Parafialne zakończenie roku szkolnego

960 720 Parafia Ewangelicko-Augsburska w Poznaniu

16 czerwca przeżywaliśmy w naszej parafii nabożeństwo rodzinne z okazji zakończenia roku szkolnego. Było ono zwieńczeniem całorocznej nauki i zabawy, wspólnych chwil spędzanych na lekcjach religii, szkółkach niedzielnych i innych wydarzeniach organizowanych dla dzieci i młodzieży. Wyjątkowy charakter tego nabożeństwa podkreślała inna niż zazwyczaj, młodzieżowa liturgia. W śpiewie towarzyszyły nam tym razem nie organy a pianino. Do czytania tekstów biblijnych zaproszeni zostali rodzice, w liturgii czynnie uczestniczyły także dzieci i ciocie ze szkółki niedzielnej. Kazanie wygłoszone przez ks. Marcina Liberackiego miało specjalną, skierowaną do dzieci, formę. A gdy przejęte dzieci stanęły na środku, by powiedzieć przygotowane na szkółkach niedzielnych wierszyki, nikt już chyba nie miał wątpliwości, że właśnie zaczyna się lato. Naszym Maluchom towarzyszyły przeróżne wakacyjne rekwizyty: koła do pływania, wiosło, okulary do nurkowania, wędka, siatka na motyle, wiaderka do zabawy w piasku… Pora ruszać w drogę, bo morze, góry, las i rzeka, wszystko to już na nas czeka.

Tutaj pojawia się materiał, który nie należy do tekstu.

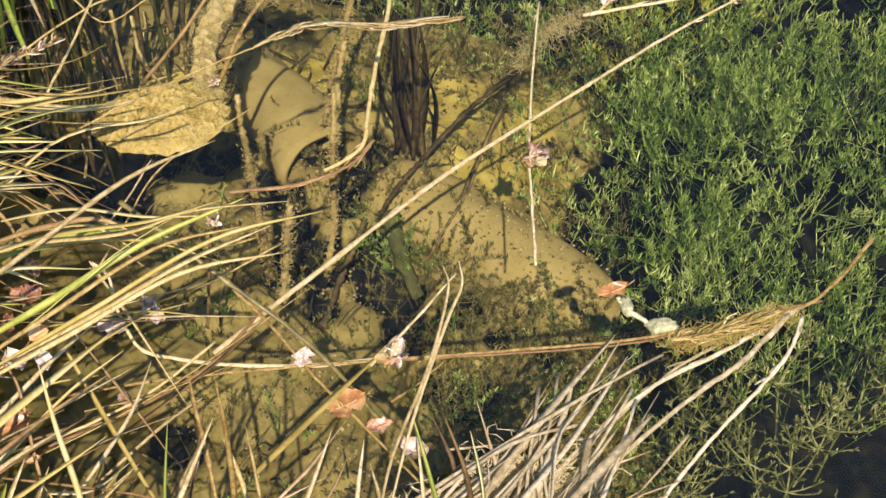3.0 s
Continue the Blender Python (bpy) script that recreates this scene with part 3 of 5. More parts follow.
stem("fallen_reed", "short pale stem rising over a husk", [(0.372, 1.692, 0.006), (0.419, 1.724, 0.015), (0.507, 1.762, 0.03)], 3.5, 2.0, PALE, group=FLOAT)
stem("fallen_reed", "pale stub standing in the weed", [(0.404, 1.764, -0.03), (0.411, 1.798, -0.01)], 5.0, 5.0, CRUST, group=FLOAT)
stem("fallen_reed", "pale green stub just under the surface", [(0.434, 1.864, -0.06), (0.448, 1.875, -0.03), (0.454, 1.897, -0.015)], 6.0, 5.0, CRUST, group=FLOAT)
stem("fallen_reed", "arching bleached reed stem kinked over the water", [(-0.590, 1.672, 0.02), (-0.494, 1.813, 0.05), (-0.449, 1.854, 0.07), (-0.376, 1.931, 0.1), (-0.343, 1.976, 0.12), (-0.310, 2.017, 0.13), (-0.263, 2.049, 0.12), (-0.197, 2.087, 0.1), (-0.119, 2.093, 0.06), (-0.024, 2.075, 0.02), (0.060, 2.039, 0.003)], 9.0, 6.0, STRAW, group=FLOAT, tatter=6)
stem("dead_twig", "thin grey twig lying on the water", [(-0.243, 2.083, 0), (-0.158, 2.120, 0.002), (-0.082, 2.161, 0.004), (0.073, 2.204, 0.012)], 2.0, 3.2, SUNK, "twig", FLOAT)
stem("fallen_reed", "dark stick slanting out of the water", [(-0.289, 1.744, -0.12), (-0.229, 1.757, -0.05), (-0.176, 1.800, 0), (-0.124, 1.866, 0.04), (-0.073, 1.909, 0.07)], 6.5, 4.5, BROWN, group=FLOAT)
blade("reed_leaf", "dark upright dead leaf standing in the algae", [(-0.128, 1.816, 0), (-0.111, 1.832, 0.03), (-0.085, 1.864, 0.08)], 9.0, SUNK, "reed leaf", FLOAT)
stem("fallen_reed", "straight pale reed stem crossing the upper water", [(-0.433, 2.410, 0.004), (-0.356, 2.513, 0.006), (-0.280, 2.603, 0.008), (-0.129, 2.729, 0.01), (0.048, 2.875, 0.01), (0.165, 2.978, 0.01)], 4.5, 4.0, PALE, group=FLOAT, tatter=2)
blade("reed_leaf", "yellow bent reed leaf dipping into the water", [(-0.627, 2.537, 0.24), (-0.565, 2.528, 0.22), (-0.485, 2.536, 0.17), (-0.418, 2.573, 0.1), (-0.354, 2.609, 0.02)], 8.0, OCHRE, "reed leaf", FLOAT)
blade("reed_leaf", "brown end of a bent leaf just under water", [(-0.356, 2.623, 0.012), (-0.292, 2.623, 0), (-0.236, 2.617, -0.02), (-0.170, 2.578, -0.06)], 8.0, STRAW, "reed leaf", FLOAT)
stem("dead_twig", "crusted twig under the surface", [(-0.455, 2.625, -0.02), (-0.350, 2.574, -0.02), (-0.239, 2.507, -0.03)], 5.0, 4.0, CRUST, "twig", FLOAT, rough=0.3)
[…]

Czego jeszcze nie mogło zabraknąć w naszym nabożeństwie? Skoro nabożeństwo z okazji zakończenia roku szkolnego, to jego nieodzownym elementem było oczywiście rozdanie świadectw z religii i dyplomów z podziękowaniem za udział w szkółkach niedzielnych.

W trakcie naszego nabożeństwa był także pewien szczególny moment – pożegnanie pastorostwa Liberackich, jako że ks. Marcin Liberacki po dwóch latach służby w naszej parafii powołany został na stanowisko proboszcza administratora parafii w Wołczynie.

Po nabożeństwie natomiast przyszła pora na piknik w ogrodzie parafialnym. Ogród wypełnił się gwarem i śmiechem. I smakowitymi zapachami. Był czas na wspólne biesiadowanie i rozmowy, na konkurencje i zabawy. Szczególnie na dzieci czekało wiele atrakcji. Hitem okazało się przeciąganie liny, malowanie twarzy, baloniarz. Kolejka ustawiała się po lody. Chętnie gasiliśmy pragnienie domową lemoniadą… Szczególne podziękowania należą się tym, którzy swoim zaangażowaniem sprawili, że piknikowi udało się nadać taką formę, jaką miał w tym roku. A nam wszystkim nawzajem podziękowania za wspólnie spędzony niedzielny czas.